DATA SECTION |
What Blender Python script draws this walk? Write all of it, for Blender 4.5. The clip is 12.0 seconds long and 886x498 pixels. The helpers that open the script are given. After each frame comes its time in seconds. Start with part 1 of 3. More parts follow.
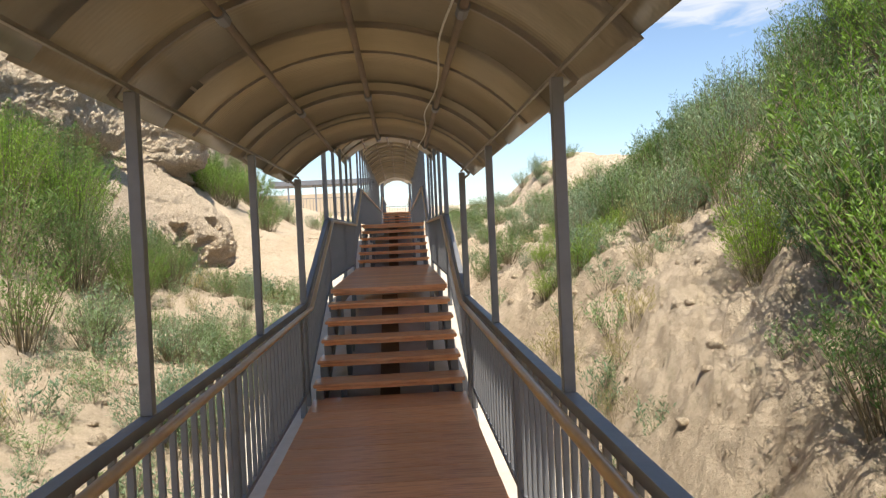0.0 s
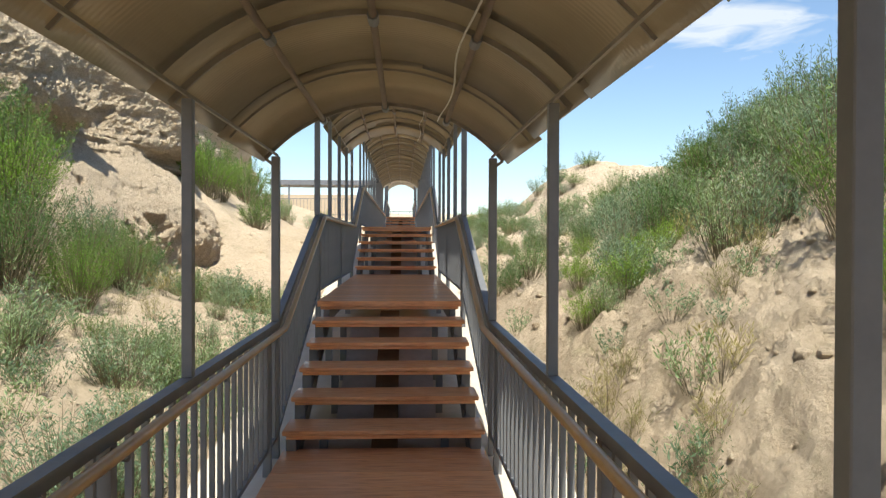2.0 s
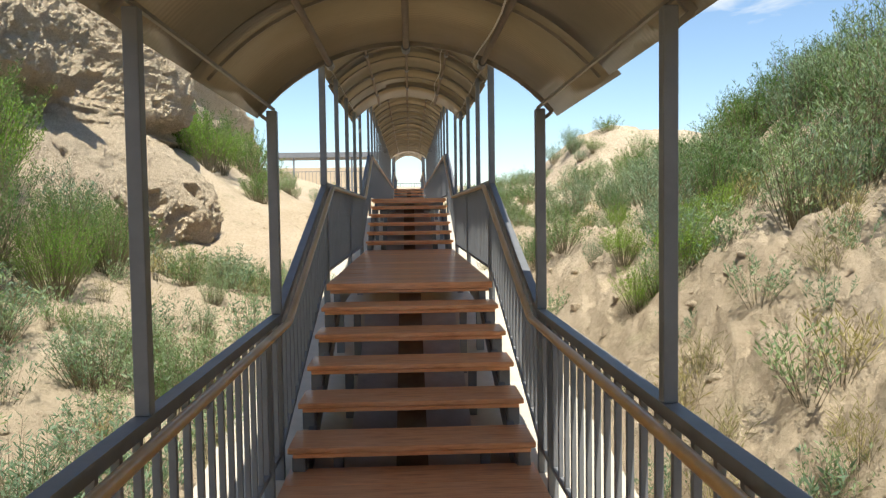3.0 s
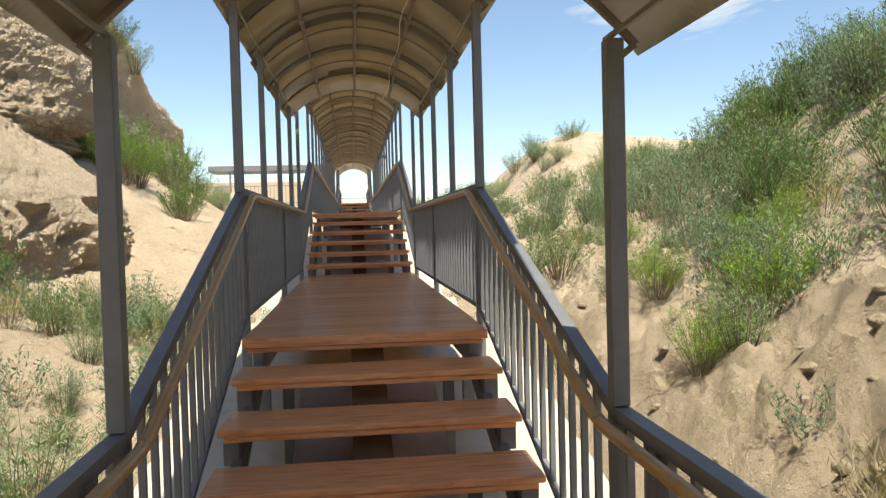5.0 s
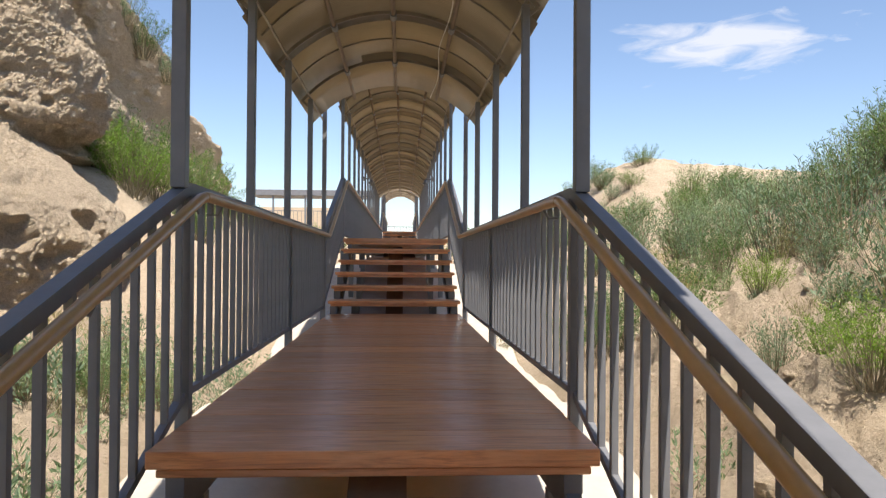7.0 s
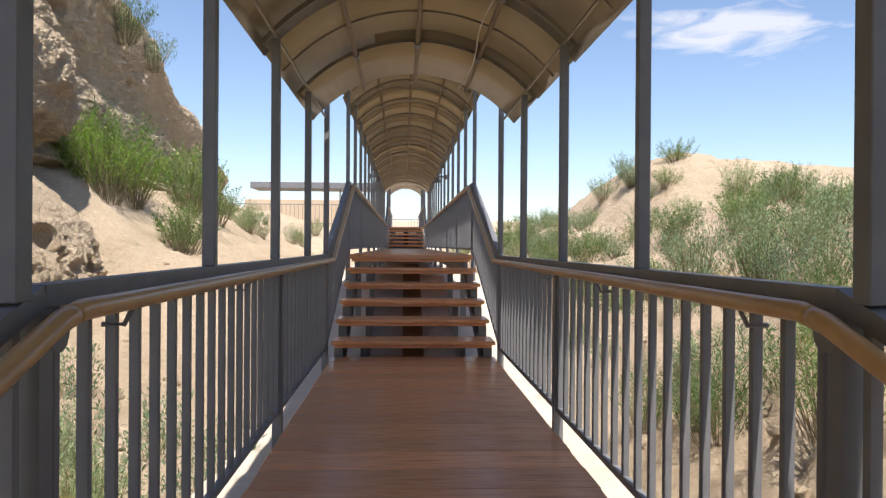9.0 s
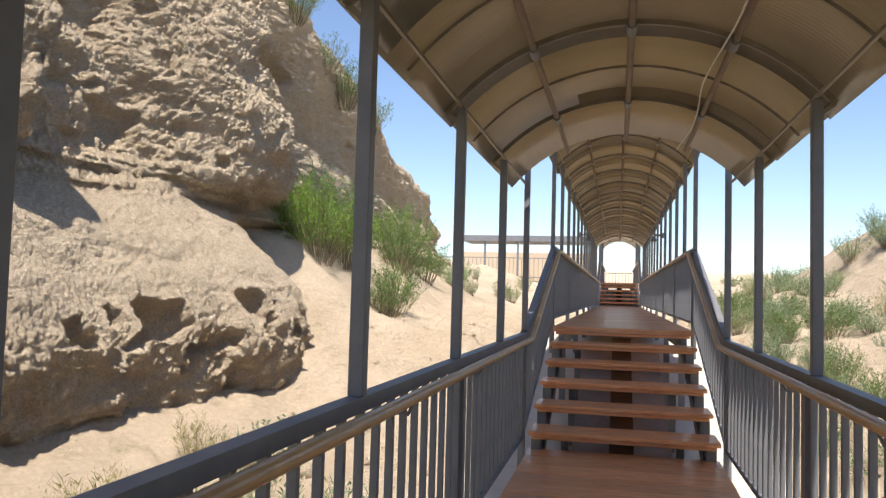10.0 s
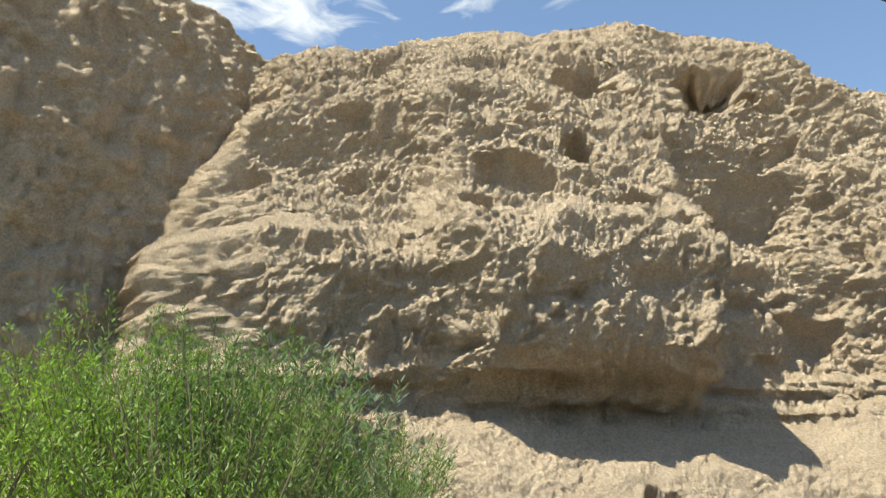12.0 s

DIRECTIONS FOR THIS TASK | Quote the data above in full, leaving out the pictures it holds.

ANSWER TO THE PROBLEM |
What Blender Python script draws this walk? Write all of it, for Blender 4.5. The clip is 12.0 seconds long and 886x498 pixels. The helpers that open the script are given. After each frame comes its time in seconds. Start with part 1 of 3. More parts follow.
0.0 s
2.0 s
3.0 s
5.0 s
7.0 s
9.0 s
10.0 s
12.0 s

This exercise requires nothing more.